The matrix cells seem well positioned for this kind of coordination. Their projections innervate layer 1 interneurons, which influence both the apical dendrites of L3 pyramidal neurons (involved in perception) and L5 neurons (involved in motor output). This makes it plausible that matrix-cell activity helps align timing across neighboring columns, as Jeff has previously suggested. The cerebellum could be modulating motor output timing through the matrix cell → L1 → L5 pathway, while a model-based signal from the columns coordinates sensory prediction and adjusts the tempo of a sequence depending on whether a sensory feature arrives earlier or later than expected. This is all speculative of course :slight_smile:

Re. the lesion evidence, those studies sound fascinating. I wasn’t aware of Schmahmann’s work in that scope, so I’ll definitely look into those references. Thanks for sharing them.

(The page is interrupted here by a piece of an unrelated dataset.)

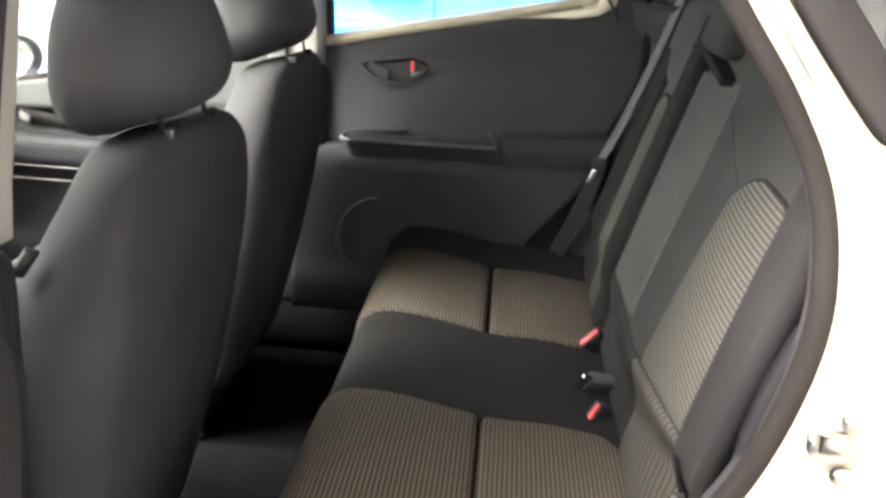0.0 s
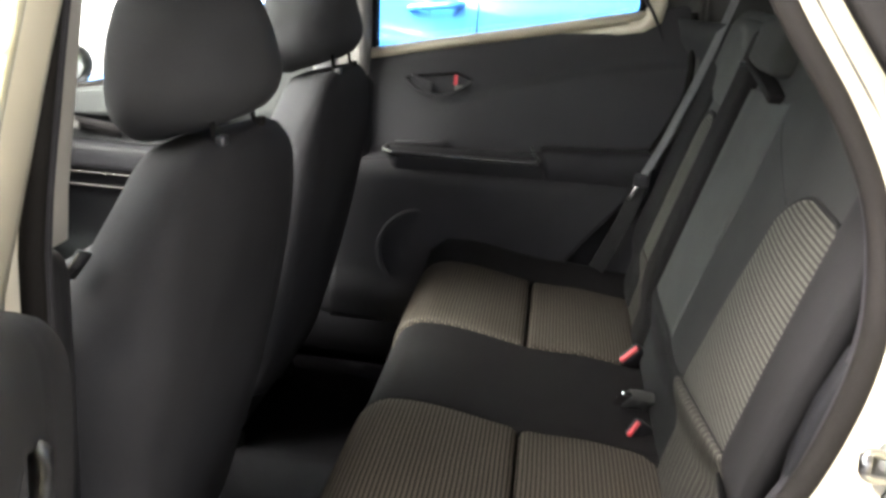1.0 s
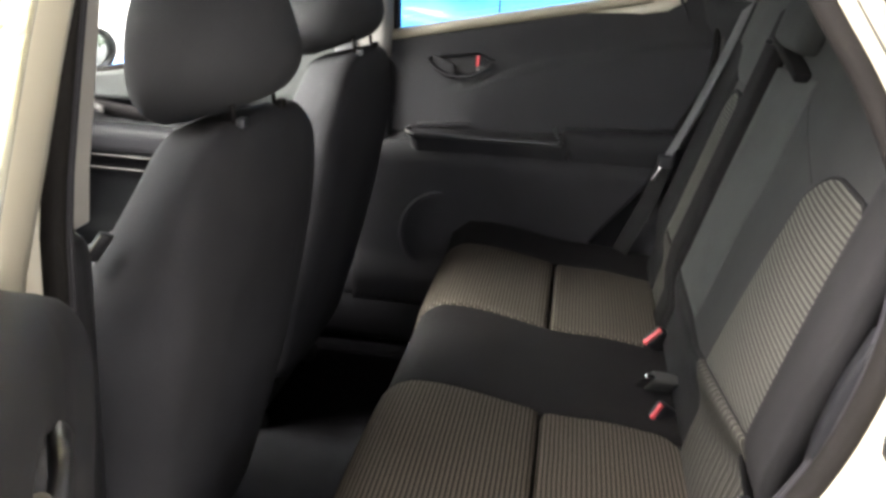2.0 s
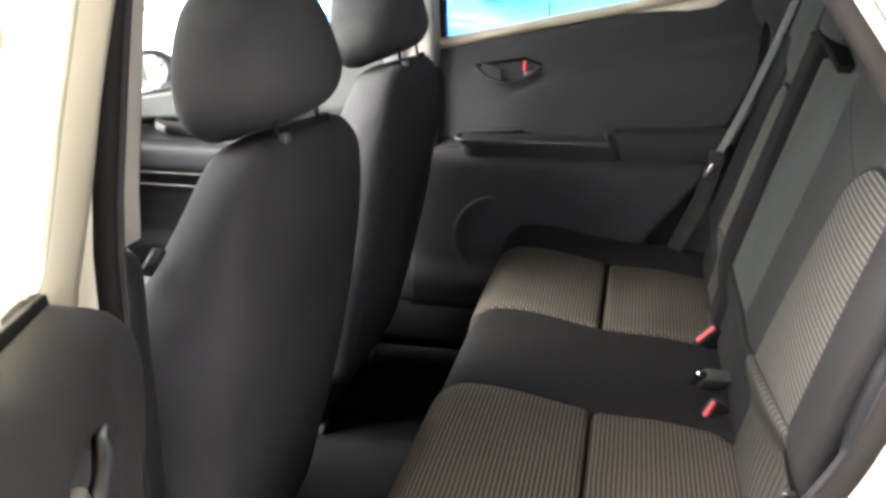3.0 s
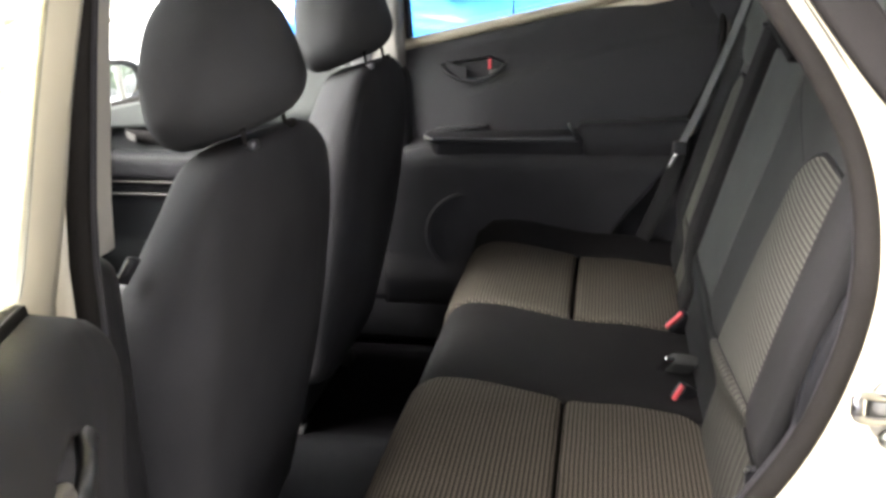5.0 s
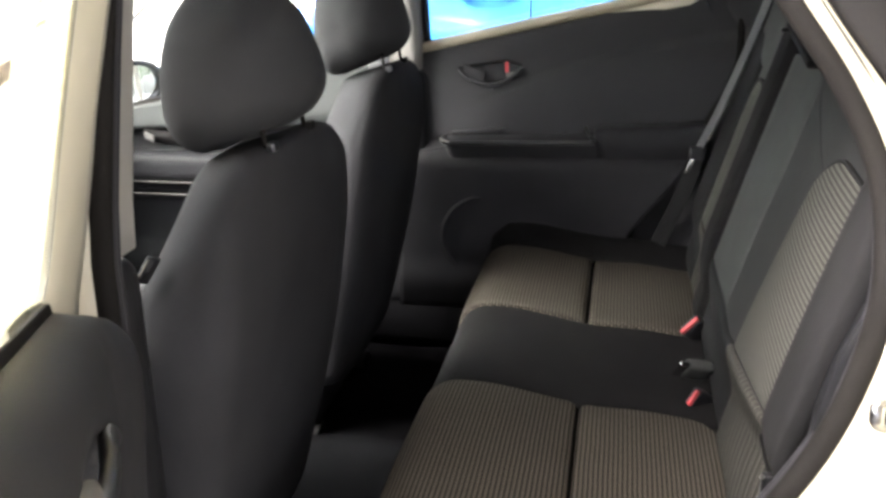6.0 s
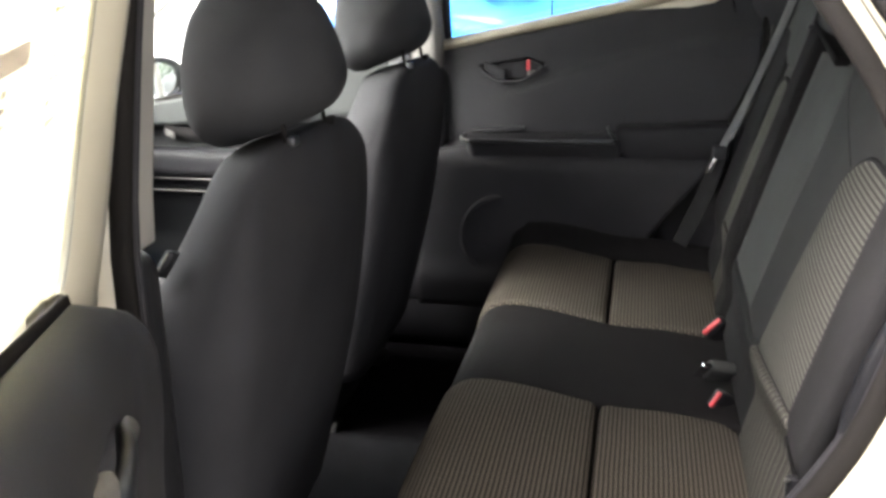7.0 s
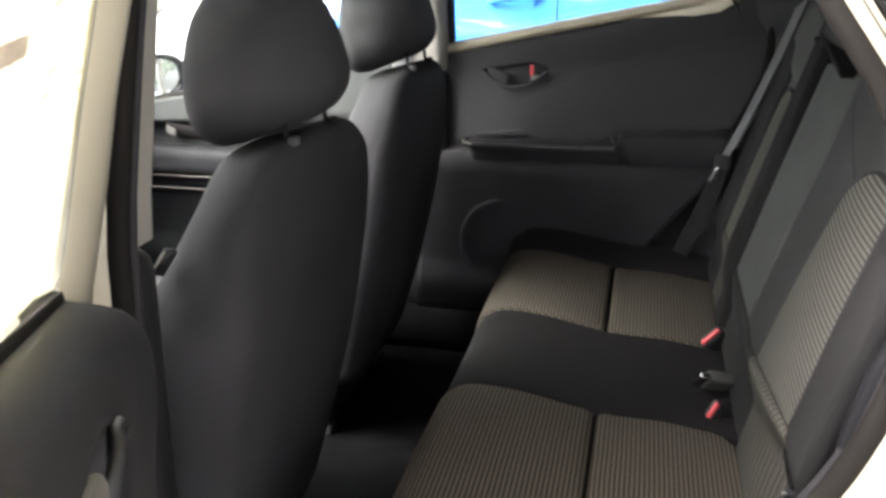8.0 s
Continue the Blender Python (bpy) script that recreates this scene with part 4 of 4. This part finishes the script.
    part("lock_mark", rounded((0.0085, 0.006, 0.024), 0.002, (1, 1, 2), (-0.2205, sy * 0.697, 1.020)), RED, hb, "red lock marker")
    part("lock_knob", rounded((0.020, 0.008, 0.012), 0.003, (2, 1, 2), (-0.213, sy * 0.700, 1.002)), LEVER_GREY, hb, "grey lock slide")
    part("edge_seal", tube(spline([(rear_edge(z) + 0.006, sy * lean(0.700, z), z) for z in (0.56, 0.68, 0.78, 0.86, 0.92, 0.98, 1.04, 1.10, 1.16, 1.21)], 4), 0.008, 10), RUBBER, d, "black rubber door edge seal")
    for gap, r in ((0.019, 0.0042), (0.032, 0.0034)):
        part("seal_lip", tube(spline([(rear_edge(z) + gap, sy * lean(0.696, z), z) for z in (0.86, 0.89, 0.92, 0.98, 1.04, 1.10, 1.16, 1.24)], 4), r, 8), PILLAR_DARK, d, "grey seal lip")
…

In practice, there’s no cognition without movement, since every cortical column has a motor output signal, and learning depends on active exploration to build structured representations. Still, at the circuit level, it might help to separate where different computations occur. Movement generation and control are primarily in L5 intrinsic bursting neurons, while perception and inference happen mostly in the superficial layers. So if cerebellar lesions mainly disrupt motor coordination, that might point to effects concentrated in L5-related computations and the cortico-cortical bidirectional association pathways in L5. But I agree that impairments in motor output would inevitably cascade into learning difficulties, since movement is part of all forms of learning and perception.